Master’s program “Information Technologies for Sustainable Energy Engineering” (IT4SEE) has a clearly defined structure based on an interdisciplinary approach, and is aimed at achieving specific learning outcomes (ILO) corresponding to the 7th level of the European Qualifications Framework.
Structure of the educational program
The learning process continues 1.5 years (3 semesters) to gain 90 ECTS credits. The program is delivered entirely in English and combines theoretical training with an intensive practical component.
- First semester (30 credits): Forms a management and engineering foundation. Students study sustainable development economics, IT project management, data analysis, principles of renewable energy, and business English language. The semester concludes with 2-week industrial practiceI n specialized companies.
- Second semester (30 credits): Focuses on deep professional training. Mandatory modules include computer modeling, designing information systems for monitoring energy objects, and studying intellectual property. In addition, students choose three selective modules, allowing you to create an individual trajectory (for example, focusing on Backend development, AI, or materials science).
- Third semester (30 credits): Dedicated to quality standards and practical implementation of knowledge. Students choose two specialized modules and complete the pre-graduate internship (4.5 weeks). The culmination is the execution and defense of Graduation Project.
Program Learning Outcomes (PLO)
The Program Learning Outcomes were developed jointly by experts from IFNTUNG and London South Bank University to ensure compliance with both Ukrainian and British standards. They are divided into four key groups:
- Students will have knowledge and understanding of:
A1. sustainable energy engineering and the place of ICT in energy problems solving.

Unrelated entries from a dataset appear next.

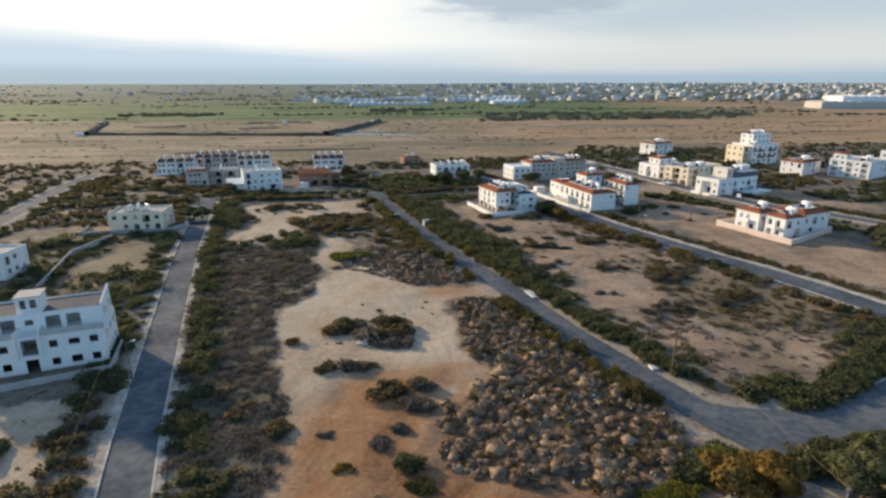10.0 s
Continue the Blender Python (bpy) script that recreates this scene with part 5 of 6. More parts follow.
def leafy(n, leaf, seed, flat=0.75, lumps=5, core=True, spread=0.5):
    """A bush of unit radius: many small leaf blades round a few lumps, with a twiggy core. Three-corner faces."""
    r = np.random.default_rng(seed)
    cen = np.column_stack([r.normal(0, spread, lumps), r.normal(0, spread, lumps), r.uniform(0.15, 0.6, lumps) * flat])
    cen[:, :2] = np.clip(cen[:, :2], -1.3 * spread, 1.3 * spread)
    rad = r.uniform(0.28, 0.66, lumps)
    k = r.integers(0, lumps, n)
    d = r.normal(size=(n, 3))
    d[:, 2] = np.abs(d[:, 2]) * 0.9 - 0.15
    d /= np.linalg.norm(d, axis=1)[:, None]
    p = cen[k] + d * (rad[k] * r.uniform(0.45, 1.0, n) ** 0.7 * np.where(r.random(n) < 0.2, 1.45, 1.1))[:, None] * [1, 1, flat]
    p[:, 2] = np.maximum(p[:, 2], 0.03)
    face = d * 0.5 + r.normal(size=(n, 3)) * 0.75     # blades lie every way
    a = np.cross(face, r.normal(size=(n, 3)))
    a /= np.linalg.norm(a, axis=1)[:, None] + 1e-9
    b = np.cross(face / np.linalg.norm(face, axis=1)[:, None], a)
    s = (leaf * r.uniform(0.6, 1.4, n))[:, None]
    v = np.stack([p - a * s * 0.8 - b * s * 0.5, p + a * s * 0.8 - b * s * 0.5, p + b * s * 1.6], 1).reshape(-1, 3)
    f = np.arange(3 * n).reshape(-1, 3)
    if core:
        for c, q in zip(cen, rad):
            base = len(v)
            ring = [(c[0] + math.cos(t) * q * 0.5, c[1] + math.sin(t) * q * 0.5, 0.0) for t in np.arange(4) * math.pi / 2]
            v = np.concatenate([v, ring, [(c[0], c[1], c[2] + q * 0.55 * flat)]])
            f = np.concatenate([f, [(base + j, base + (j + 1) % 4, base + 4) for j in range(4)]])
    return v, f


def spread_stuff(name, shapes, spots, mat, label, category, squash=(0.7, 1.1), lift=0.0):
    """One joined object of many plants. spots: rows of x, y, radius."""
    vs, fs, base = [], [], 0
    spots = np.asarray(spots)
    if not len(spots):
        return
    z = ground_z_np(spots[:, 0], spots[:, 1])
    r = np.random.default_rng(len(spots))
    pick, turn, tall = r.integers(0, len(shapes), len(spots)), r.uniform(0, 6.283, len(spots)), r.uniform(*squash, len(spots))
    for (x, y, s), zz, k, t, q in zip(spots, z, pick, turn, tall):
        v, f = shapes[k]
        c, sn = math.cos(t) * s, math.sin(t) * s
        out = np.empty_like(v)
        out[:, 0], out[:, 1], out[:, 2] = v[:, 0] * c - v[:, 1] * sn + x, v[:, 0] * sn + v[:, 1] * c + y, v[:, 2] * s * q + zz - 0.04 + lift * s
        vs.append(out)
        fs.append(f + base)
        base += len(v)
    me = mesh_from(name, np.concatenate(vs), np.concatenate(fs))
    me.materials.append(mat)
    return tagged(new(name, me), label, category, kind="stuff")


NEAR = [leafy(300, 0.1, 20 + i, lumps=7, spread=0.55) for i in range(5)]
MIDDLE = [leafy(140, 0.14, 40 + i, lumps=5, spread=0.55) for i in range(5)]
FAR = [leafy(44, 0.27, 60 + i, lumps=3) for i in range(5)]
TWIG = [leafy(165, 0.098, 80 + i, flat=0.6, lumps=6, spread=0.55) for i in range(5)]


def scatter(poly, count, sizes, seed, gap=0.6, keep=None, free=True, jitter=0.0):
    r = np.random.default_rng(seed)
    p = np.array(poly)
    lo, hi = p.min(0), p.max(0)
    x, y = r.uniform(lo[0], hi[0], count * 4), r.uniform(lo[1], hi[1], count * 4)
    ok = inside(x, y, list(map(tuple, poly)))
    s = np.exp(r.uniform(math.log(sizes[0]), math.log(sizes[1]), count * 4))
    if free:
        ok &= (road_distance(x, y) > gap + s * 0.6) & footprint_free(x, y)
    if keep is not None:
        ok &= keep(x, y)
    return np.column_stack([x, y, s])[ok][:count]


def along(rname, side, off, thick, y0, y1, every, sizes, seed, clear=0.9):
    """Plants in a band beside a road."""
    r = np.random.default_rng(seed)
    pts, w = LINES[rname]
    d = np.gradient(pts, axis=0)
    d /= np.linalg.norm(d, axis=1)[:, None]
    nrm = np.stack([d[:, 1], -d[:, 0]], 1) * side
    sel = [i for i in range(len(pts)) if y0 < pts[i][1] < y1]
    out = []
    for i in sel:
        for _ in range(r.poisson(1.5 / every)):
            q = pts[i] + d[i] * r.uniform(-0.8, 0.8) + nrm[i] * (w / 2 + off + r.uniform(0, thick))
            out.append((q[0], q[1], math.exp(r.uniform(math.log(sizes[0]), math.log(sizes[1])))))
    out = np.array(out)
    ok = (road_distance(out[:, 0], out[:, 1]) > clear + 0.5 * out[:, 2]) & footprint_free(out[:, 0], out[:, 1])
    return out[ok]


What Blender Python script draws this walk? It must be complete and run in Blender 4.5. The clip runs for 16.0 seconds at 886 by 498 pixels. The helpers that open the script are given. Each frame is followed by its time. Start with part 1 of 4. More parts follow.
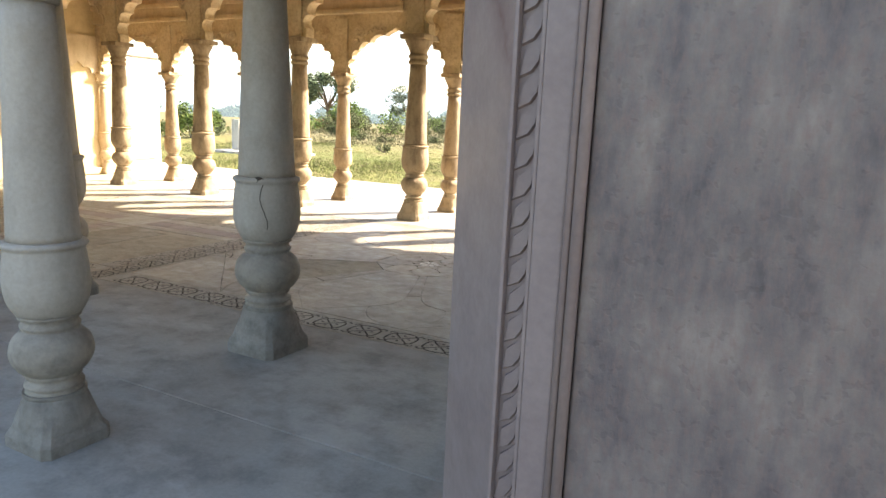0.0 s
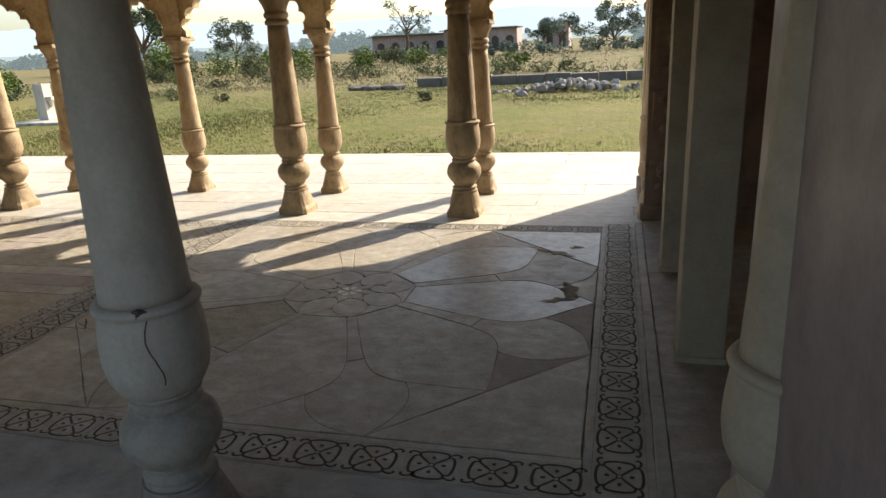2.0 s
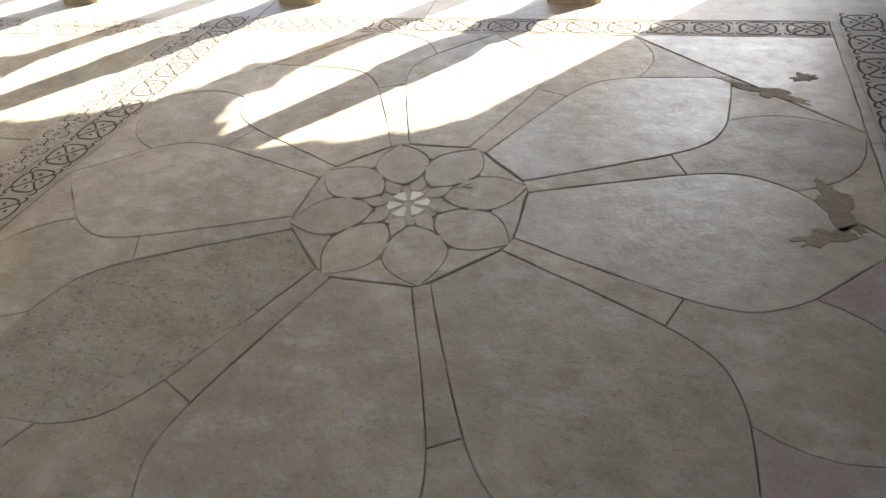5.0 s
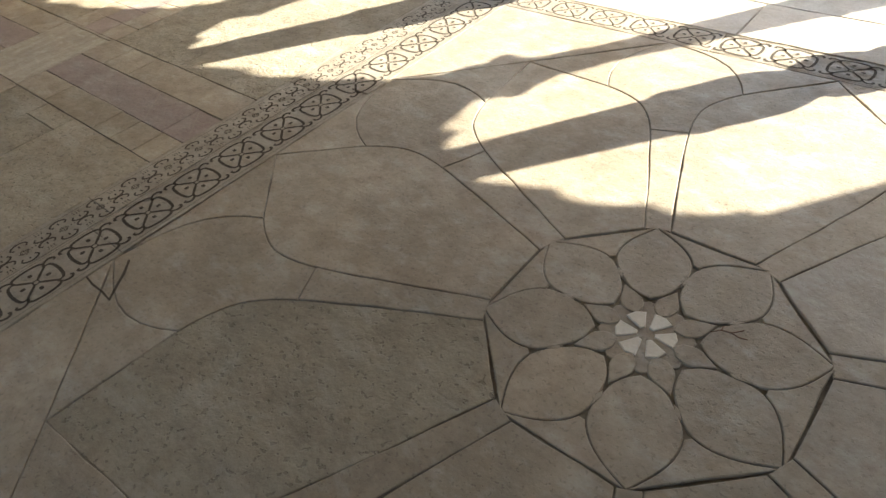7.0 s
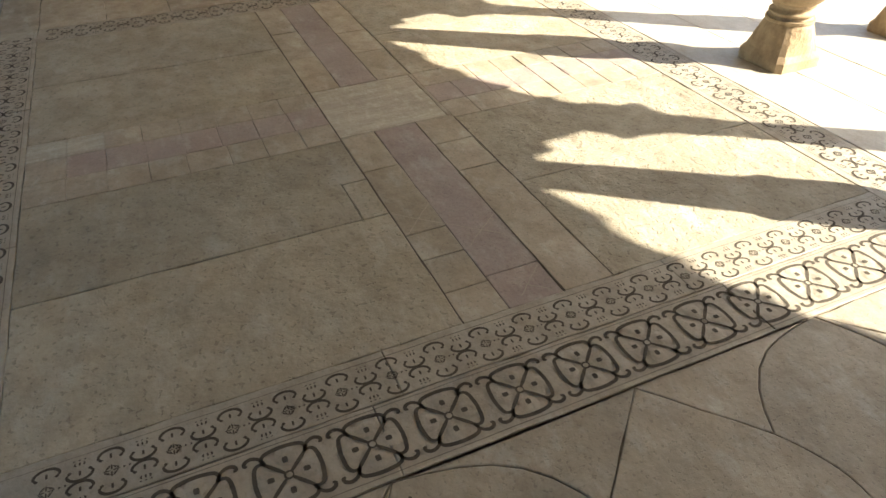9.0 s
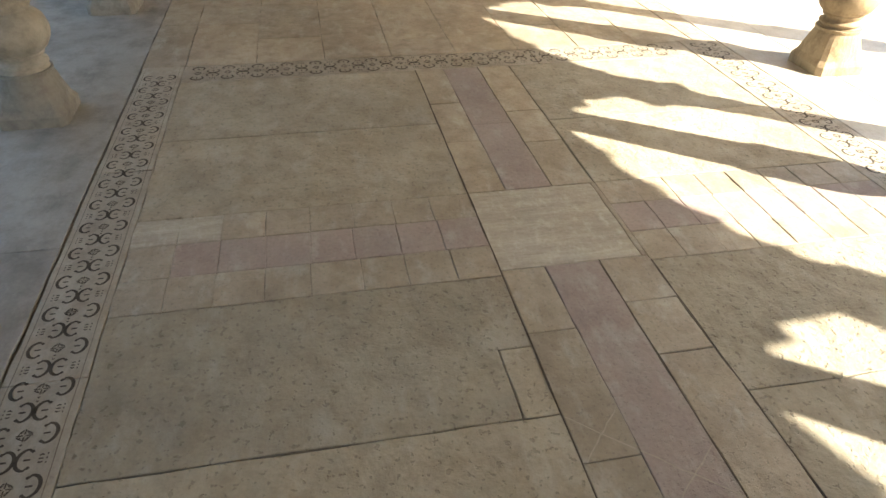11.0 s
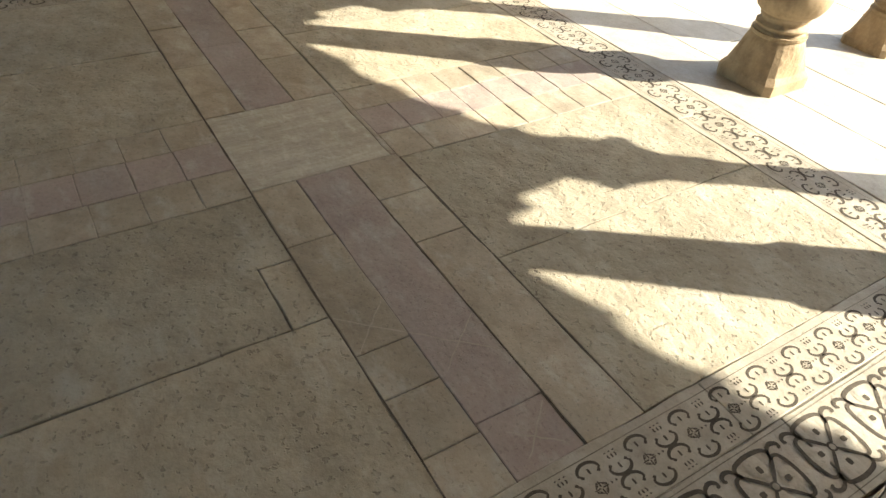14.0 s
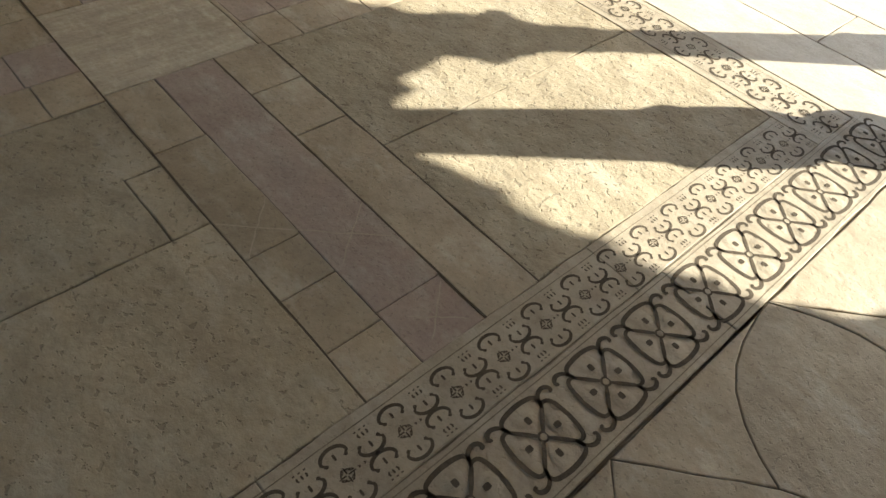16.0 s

A2. scientific facts, concepts, theories, principles and methods of applying IT in sustainable energy engineering.
A3. sustainable energy engineering as a research area when working with technical literature and other sources of information.
A4. mathematical principles and methods necessary for the creation of virtual means of applying IT in sustainable energy engineering.
- Students will develop their intellectual skills such that they are able to:
B1. search, process and analyse information from various sources.
B2.to conduct research at an appropriate level.
B3.identify, pose and solve problems.
B4.make informed decisions.
B5.evaluate and ensure the quality of the work performed.
B6.apply a systematic approach to solving scientific and technical tasks of applying IT in sustainable energy engineering.
Students will acquire and develop practical skills such that they are able to:
C1.choose and apply suitable mathematical methods, computer technologies, as well as approaches to standardisation and certification to solve problems in the field of sustainable energy engineering.
C2. solve complex tasks and problems of ICT, information and measurement technology, standardisation in quality assessment.
C3. solve complex professional tasks and problems based on an understanding of the technical aspects of ensuring quality control.
C4. apply a comprehensive approach to solving experimental tasks in sustainable energy engineering using information and measurement equipment and application software.
C5. develop software, hardware and metrological support of computerised information and measurement systems for sustainable energy engineering.
C6. to take into account the requirements for energy engineering activity in the field of technical regulation, due to the need to ensure sustainable development.
Students will acquire and develop transferable skills such that they are able to:
D1. communicate in the English language.
D2. work in an international context.
D3. develop and manage projects in sustainable energy engineering.
D4. use information and communication technologies.
D5. consider commercial and economic contexts in sustainable energy engineering.
D6. manage projects and start-ups in sustainable energy engineering and evaluate their results.
D7. comply with legal and ethical standards on intellectual property in sustainable energy engineering.
Graduate profile
It involves the ability to integrate best practices into post-war reconstruction projects in Ukraine, design Smart Grid systems, and coordinate multidisciplinary teams to address the energy crisis.